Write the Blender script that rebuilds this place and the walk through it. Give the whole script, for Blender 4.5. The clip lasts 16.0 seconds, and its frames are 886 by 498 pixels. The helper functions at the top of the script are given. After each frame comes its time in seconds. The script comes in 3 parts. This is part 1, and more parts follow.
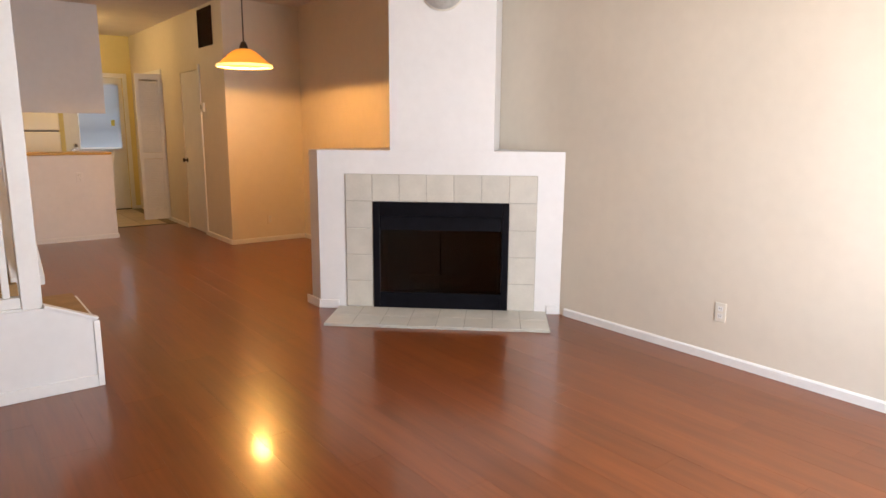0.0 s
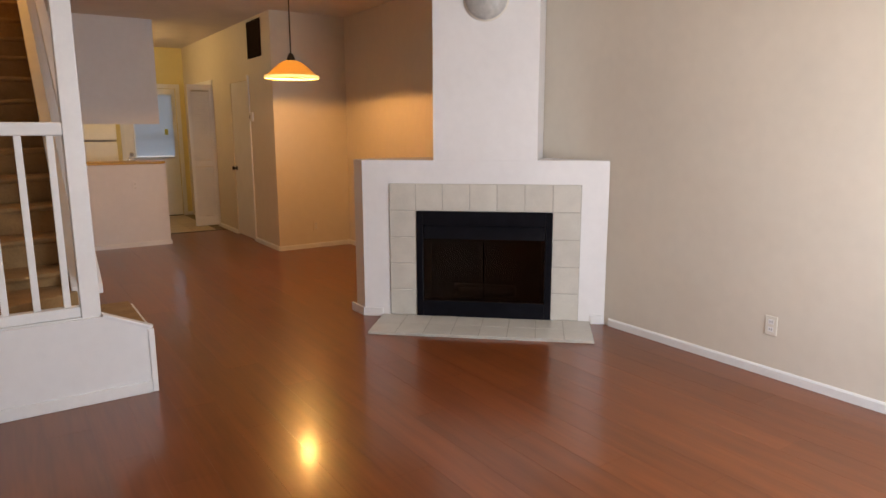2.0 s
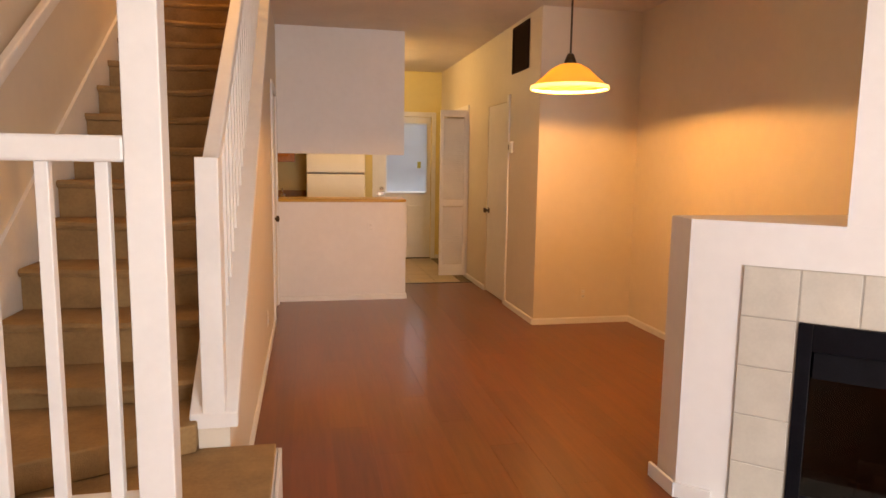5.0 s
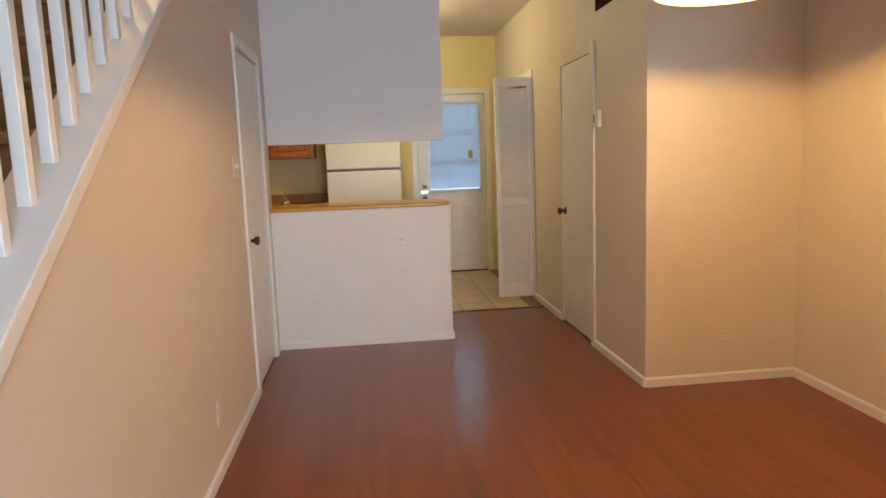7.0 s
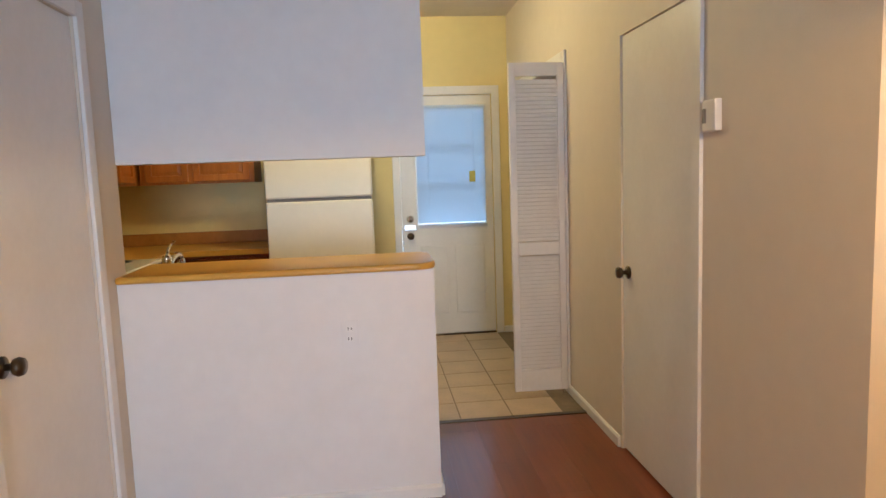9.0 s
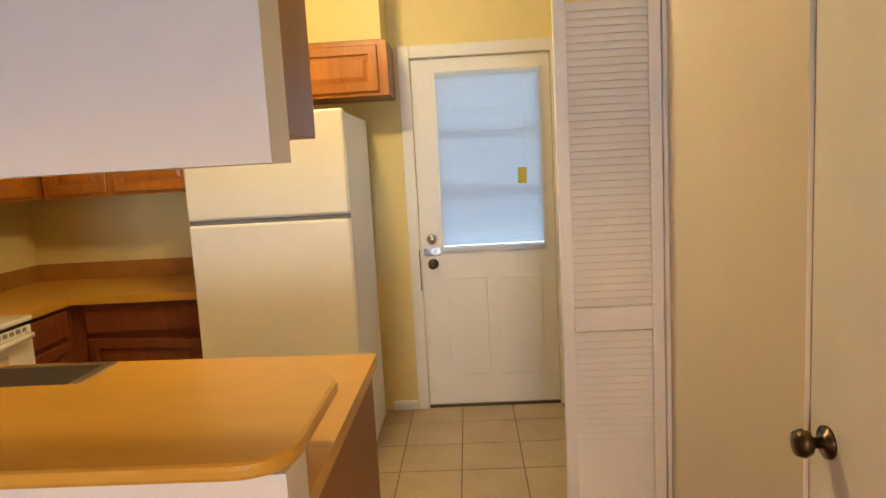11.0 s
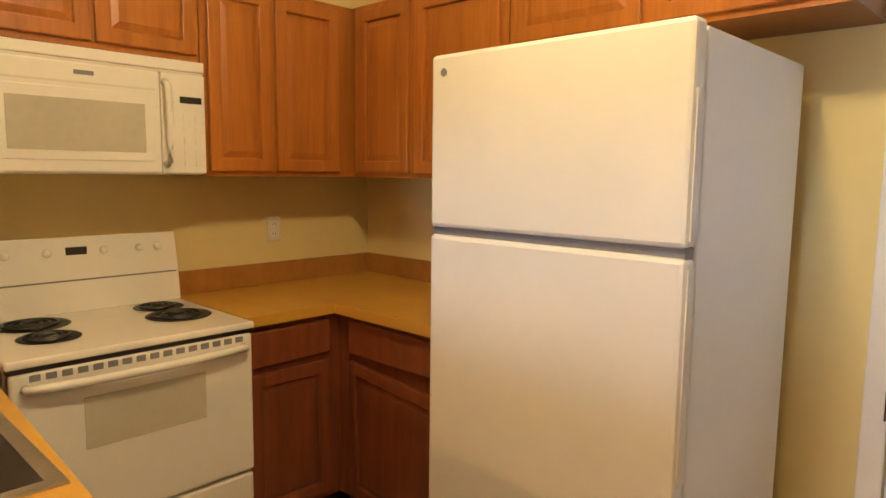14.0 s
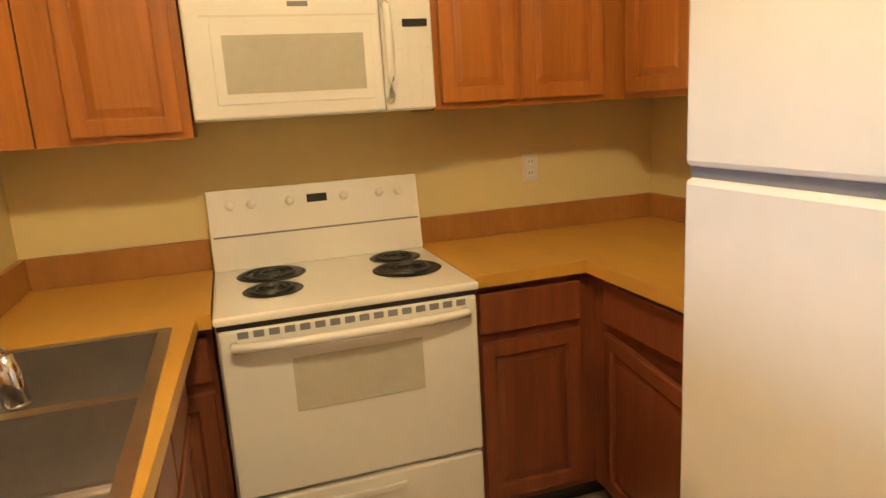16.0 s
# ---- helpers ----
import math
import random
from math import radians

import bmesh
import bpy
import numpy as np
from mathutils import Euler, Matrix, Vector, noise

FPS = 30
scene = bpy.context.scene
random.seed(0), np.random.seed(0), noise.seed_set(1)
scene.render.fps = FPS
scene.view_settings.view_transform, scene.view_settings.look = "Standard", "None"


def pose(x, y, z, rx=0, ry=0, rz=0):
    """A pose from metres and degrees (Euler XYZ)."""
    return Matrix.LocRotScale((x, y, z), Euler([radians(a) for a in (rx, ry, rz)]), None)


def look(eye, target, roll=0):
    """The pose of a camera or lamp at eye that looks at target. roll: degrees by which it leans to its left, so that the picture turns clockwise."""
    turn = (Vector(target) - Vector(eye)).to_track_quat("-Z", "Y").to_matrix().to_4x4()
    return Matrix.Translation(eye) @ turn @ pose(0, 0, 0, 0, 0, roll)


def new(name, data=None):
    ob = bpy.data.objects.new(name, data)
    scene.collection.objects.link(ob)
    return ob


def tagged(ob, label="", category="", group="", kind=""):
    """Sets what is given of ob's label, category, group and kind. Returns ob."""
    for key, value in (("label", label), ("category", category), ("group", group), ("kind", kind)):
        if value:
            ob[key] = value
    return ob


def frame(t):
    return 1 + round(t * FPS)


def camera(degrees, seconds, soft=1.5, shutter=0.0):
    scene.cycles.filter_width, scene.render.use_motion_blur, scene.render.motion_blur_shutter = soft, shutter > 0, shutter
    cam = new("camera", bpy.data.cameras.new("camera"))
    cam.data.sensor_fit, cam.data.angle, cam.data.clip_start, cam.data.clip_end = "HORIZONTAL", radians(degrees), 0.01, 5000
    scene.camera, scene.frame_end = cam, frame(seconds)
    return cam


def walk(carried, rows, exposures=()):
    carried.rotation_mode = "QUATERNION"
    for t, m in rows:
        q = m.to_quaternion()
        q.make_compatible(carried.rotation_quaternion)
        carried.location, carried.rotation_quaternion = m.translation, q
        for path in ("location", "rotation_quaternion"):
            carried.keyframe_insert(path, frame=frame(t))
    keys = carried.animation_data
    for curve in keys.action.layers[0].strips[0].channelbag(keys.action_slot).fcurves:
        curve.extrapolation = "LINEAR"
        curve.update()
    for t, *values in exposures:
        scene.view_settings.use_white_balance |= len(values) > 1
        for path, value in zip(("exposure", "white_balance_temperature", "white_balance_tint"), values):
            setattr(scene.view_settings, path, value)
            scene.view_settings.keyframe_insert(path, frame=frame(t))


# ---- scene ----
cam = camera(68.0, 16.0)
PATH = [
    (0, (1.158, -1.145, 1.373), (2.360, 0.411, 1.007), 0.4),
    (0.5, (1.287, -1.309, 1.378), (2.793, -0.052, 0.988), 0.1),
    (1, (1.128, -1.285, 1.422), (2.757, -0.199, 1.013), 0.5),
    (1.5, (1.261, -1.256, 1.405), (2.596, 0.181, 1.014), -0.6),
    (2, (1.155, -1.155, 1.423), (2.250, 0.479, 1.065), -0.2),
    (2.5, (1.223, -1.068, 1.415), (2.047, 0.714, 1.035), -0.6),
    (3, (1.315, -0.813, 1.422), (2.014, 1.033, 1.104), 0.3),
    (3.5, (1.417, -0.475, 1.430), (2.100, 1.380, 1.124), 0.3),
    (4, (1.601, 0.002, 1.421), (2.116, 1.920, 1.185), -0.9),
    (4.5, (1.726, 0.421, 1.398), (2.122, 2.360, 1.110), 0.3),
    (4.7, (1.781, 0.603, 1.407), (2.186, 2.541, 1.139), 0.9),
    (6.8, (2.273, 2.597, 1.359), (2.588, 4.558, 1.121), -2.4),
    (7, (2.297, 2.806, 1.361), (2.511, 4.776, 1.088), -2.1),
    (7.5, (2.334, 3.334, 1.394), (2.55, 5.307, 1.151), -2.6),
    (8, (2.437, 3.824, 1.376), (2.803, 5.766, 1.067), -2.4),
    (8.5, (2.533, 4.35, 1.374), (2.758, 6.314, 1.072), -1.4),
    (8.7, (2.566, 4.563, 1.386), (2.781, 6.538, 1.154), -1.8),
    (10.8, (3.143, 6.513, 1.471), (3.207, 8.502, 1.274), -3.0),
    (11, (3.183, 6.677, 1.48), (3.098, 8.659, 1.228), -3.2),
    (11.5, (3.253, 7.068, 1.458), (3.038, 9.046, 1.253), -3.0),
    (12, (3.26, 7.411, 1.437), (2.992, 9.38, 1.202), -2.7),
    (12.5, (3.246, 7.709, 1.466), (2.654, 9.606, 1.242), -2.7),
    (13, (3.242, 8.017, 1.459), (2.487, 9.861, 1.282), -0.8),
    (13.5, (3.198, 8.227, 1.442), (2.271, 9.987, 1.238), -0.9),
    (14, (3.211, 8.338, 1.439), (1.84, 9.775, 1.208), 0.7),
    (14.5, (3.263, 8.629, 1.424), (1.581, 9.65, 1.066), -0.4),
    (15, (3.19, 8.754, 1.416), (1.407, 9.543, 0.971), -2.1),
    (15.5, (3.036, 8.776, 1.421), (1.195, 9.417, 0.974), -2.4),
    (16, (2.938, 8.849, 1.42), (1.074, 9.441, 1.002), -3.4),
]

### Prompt
Which lines above contain "that"? Show each of them.

### Worked solution
Write the Blender script that rebuilds this place and the walk through it. Give the whole script, for Blender 4.5. The clip lasts 16.0 seconds, and its frames are 886 by 498 pixels. The helper functions at the top of the script are given. After each frame comes its time in seconds. The script comes in 3 parts. This is part 1, and more parts follow.
    """The pose of a camera or lamp at eye that looks at target. roll: degrees by which it leans to its left, so that the picture turns clockwise."""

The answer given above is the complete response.